In the event a signal is briefly unavailable, the receivers also have buffers that store programming for several seconds to ensure continuing programming (Silverstein, 2004). How Sirius System Works Unlike XM, Sirius does not use GEO satellites. Instead, Sirius uses three Loral FS1300 satellites in unique elliptical orbits in an effort to avoid the problems presented by GEO satellites (Silverstein, 2004). The elliptical path of these satellites ensures that each satellite spends approximately 16 hours per day over the continental United States, with at least one satellite above the US at all times (Bonsor, 2004).
Furthermore, the orbits allow the satellites to appear higher in the sky than XMs satellites, reducing the potential for a listener to be out of range of the satellite signal, thereby allowing Sirius to have a fewer number of repeaters (Silverstein, 2004). Similar to XM, the Sirius system involves programs that are beamed to one of the three Sirius satellites, which then transmits the signal to the ground, where the radio receivers pick up one of the channels within the signal (Bonsor, 2004).
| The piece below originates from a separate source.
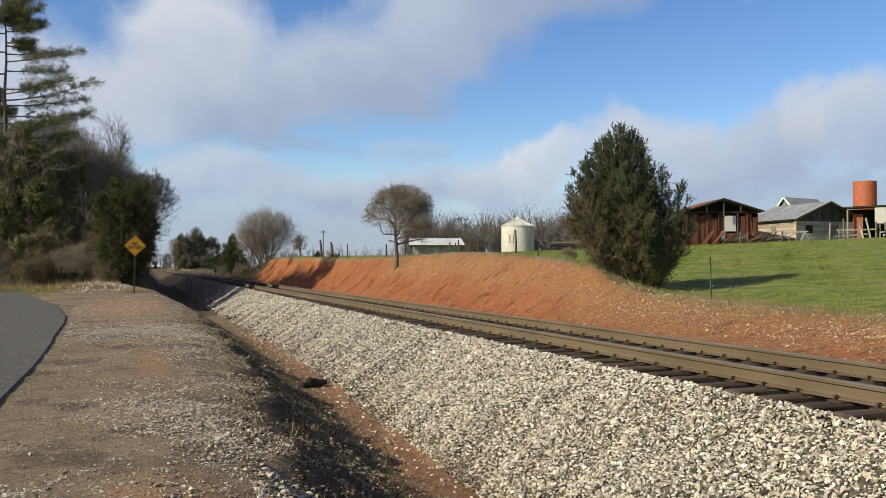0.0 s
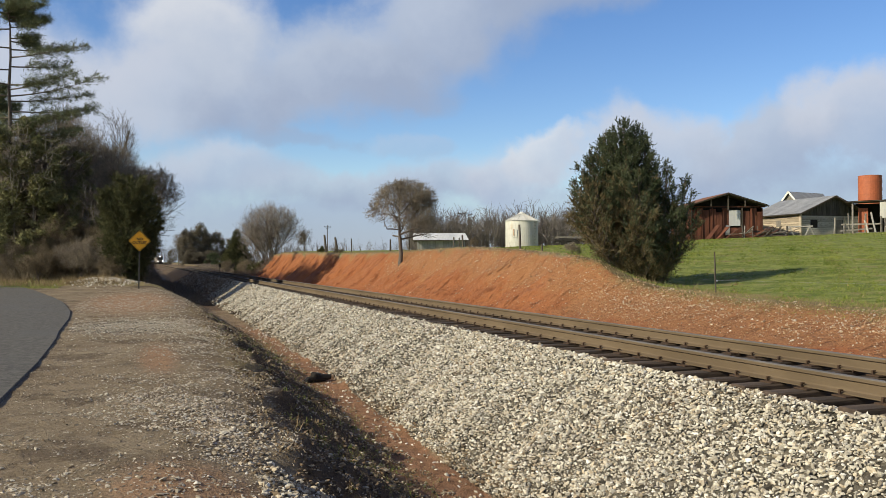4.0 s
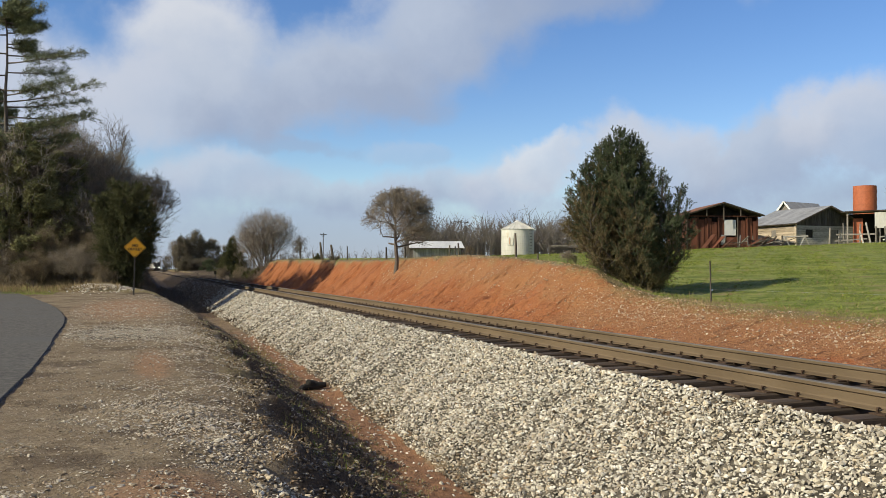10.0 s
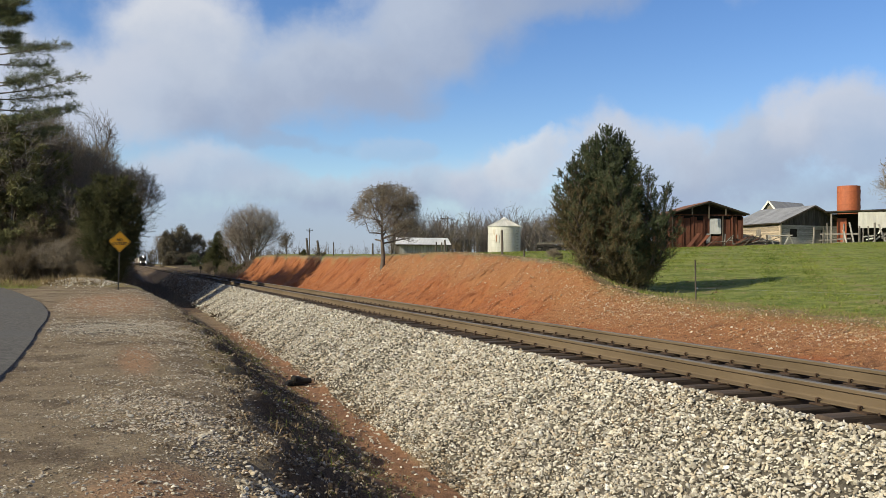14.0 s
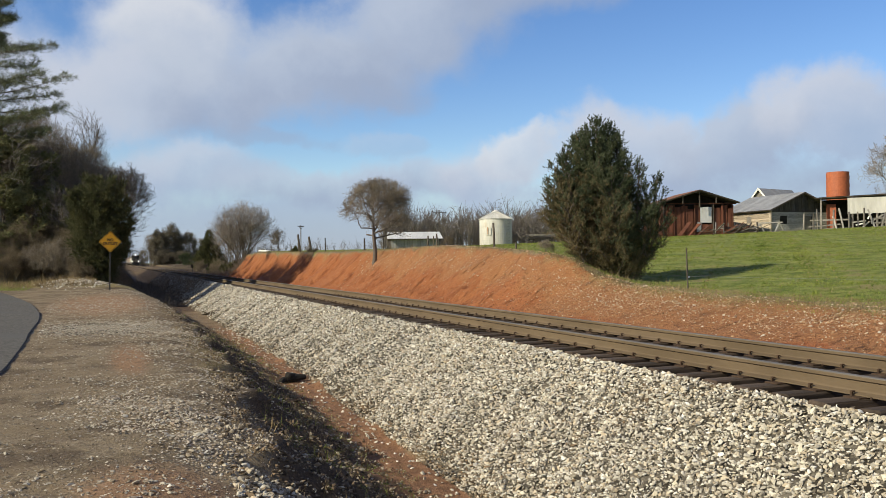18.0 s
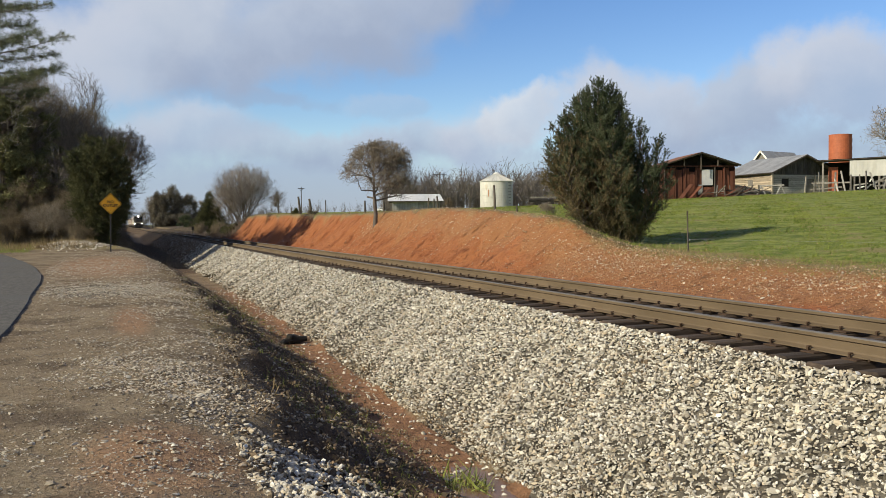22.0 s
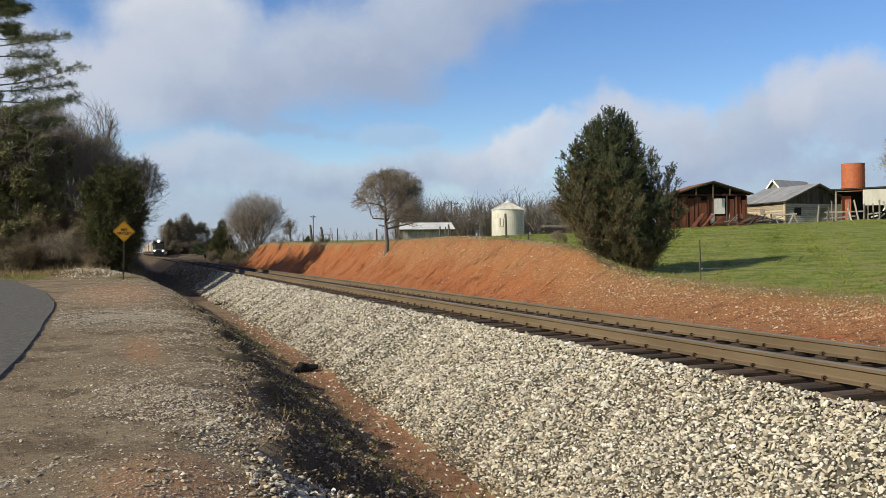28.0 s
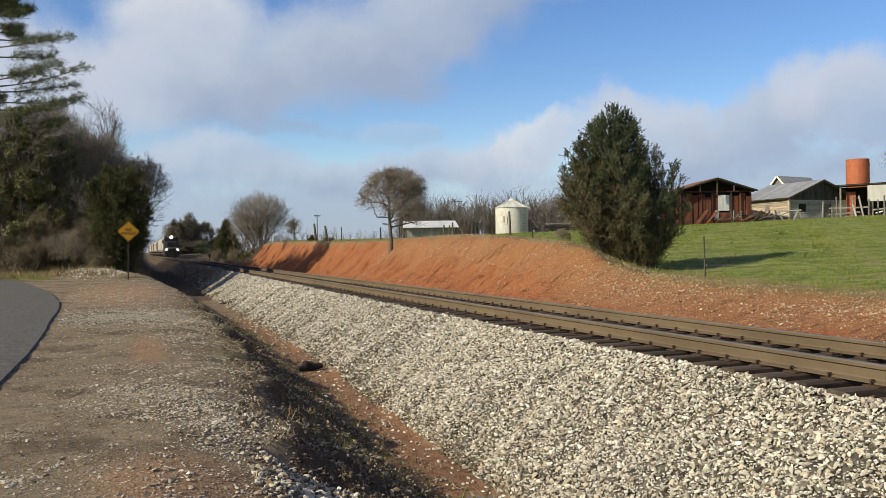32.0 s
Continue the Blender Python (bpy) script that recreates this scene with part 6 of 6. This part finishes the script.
# ---- white car on the country road ----
white_car = thing("white_car", "white car on the country road beyond the pasture", "car")
part("body", Shape().box((0, 0, 0.62), (4.7, 1.8, 0.62), bevel=0.14), M["car_white"], white_car)
cabin = Shape().add([(-1.9, -0.78, 0.9), (1.15, -0.78, 0.9), (1.15, 0.78, 0.9), (-1.9, 0.78, 0.9), (-1.45, -0.66, 1.52), (0.35, -0.66, 1.52), (0.35, 0.66, 1.52), (-1.45, 0.66, 1.52)], [(3, 2, 1, 0), (4, 5, 6, 7), (0, 1, 5, 4), (1, 2, 6, 5), (2, 3, 7, 6), (3, 0, 4, 7)])
part("cabin", cabin, M["car_white"], white_car)
for s in (-1, 1):
    for x0, x1, a, b in ((-1.55, -0.62, -1.3, -0.62), (-0.5, 0.75, -0.5, 0.25)):
        pane = [(x0, s * 0.775, 0.98), (x1, s * 0.775, 0.98), (b, s * 0.70, 1.42), (a, s * 0.70, 1.42)]
        part("side_window", Shape().sheet(pane if s < 0 else pane[::-1]), M["glass"], white_car)
    for x in (-1.45, 1.45):
        wheel = part("wheel", Shape().tube((x, s * 0.68, 0.33), (x, s * 0.90, 0.33), 0.33, n=14), M["dark"], white_car)
        part("rim", Shape().tube((x, s * 0.90, 0.33), (x, s * 0.915, 0.33), 0.2, n=12), M["grey_tin"], wheel)
    part("headlight", Shape().box((2.33, s * 0.62, 0.68), (0.06, 0.34, 0.16), bevel=0.02), M["pale_tin"], white_car)
    part("tail_light", Shape().box((-2.33, s * 0.68, 0.74), (0.06, 0.24, 0.18), bevel=0.02), M["silo"], white_car)
part("windscreen", Shape().sheet([(1.10, -0.70, 0.95), (1.10, 0.70, 0.95), (0.43, 0.62, 1.47), (0.43, -0.62, 1.47)]), M["glass"], white_car)
part("bumper", Shape().box((2.3, 0, 0.42), (0.14, 1.7, 0.2), bevel=0.04), M["grey_tin"], white_car)


def motions():
    """The train comes on along the straight track, nose first."""
    rows = [(0, 530), (6, 490), (13, 436), (19, 376), (25, 302), (28, 251), (30, 220), (32, 190)]
    for ob, back in [(loco, 0.0)] + [(c, 22.6 + k * 16.9) for k, c in enumerate(cars)]:
        walk(ob, [(t, pose(TRACK_X, y + back, RAIL_Z)) for t, y in rows])
    # the car crosses from behind the lineside bushes to behind the farm: time, bearing, distance
    drive = [(0, 3.2, 470), (8, 3.9, 430), (14, 5.6, 380), (16, 7.2, 346), (17, 8.22, 334), (18, 9.15, 330), (19, 10.68, 325), (20, 12.62, 320), (21, 14.74, 316), (22, 17.0, 312), (23, 19.2, 311), (24, 21.5, 311), (25, 23.6, 311), (26.5, 27, 312), (29, 33, 314), (32, 40, 318)]
    places = [(t, d * math.sin(radians(a)), d * math.cos(radians(a))) for t, a, d in drive]
    rows = []
    for k, (t, x, y) in enumerate(places):
        before, after = places[max(0, k - 1)], places[min(len(places) - 1, k + 1)]
        rows.append((t, pose(x, y, gz(x, y), 0, 0, math.degrees(math.atan2(after[2] - before[2], after[1] - before[1])))))
    walk(white_car, rows)


motions()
The Sirius receiver includes an antenna module and a receiver module. The antenna module picks up signals from the satellites or the ground repeaters, amplifies the signal, and filters out any interference. The receiver module, which consists of eight chips, then picks up the signal. This chipset converts the signals from 2. 3 gigahertz (GHz) to a lower intermediate frequency. Sirius also offers an adapter that enables traditional car radios to receive satellite signals (Bonsor, 2004).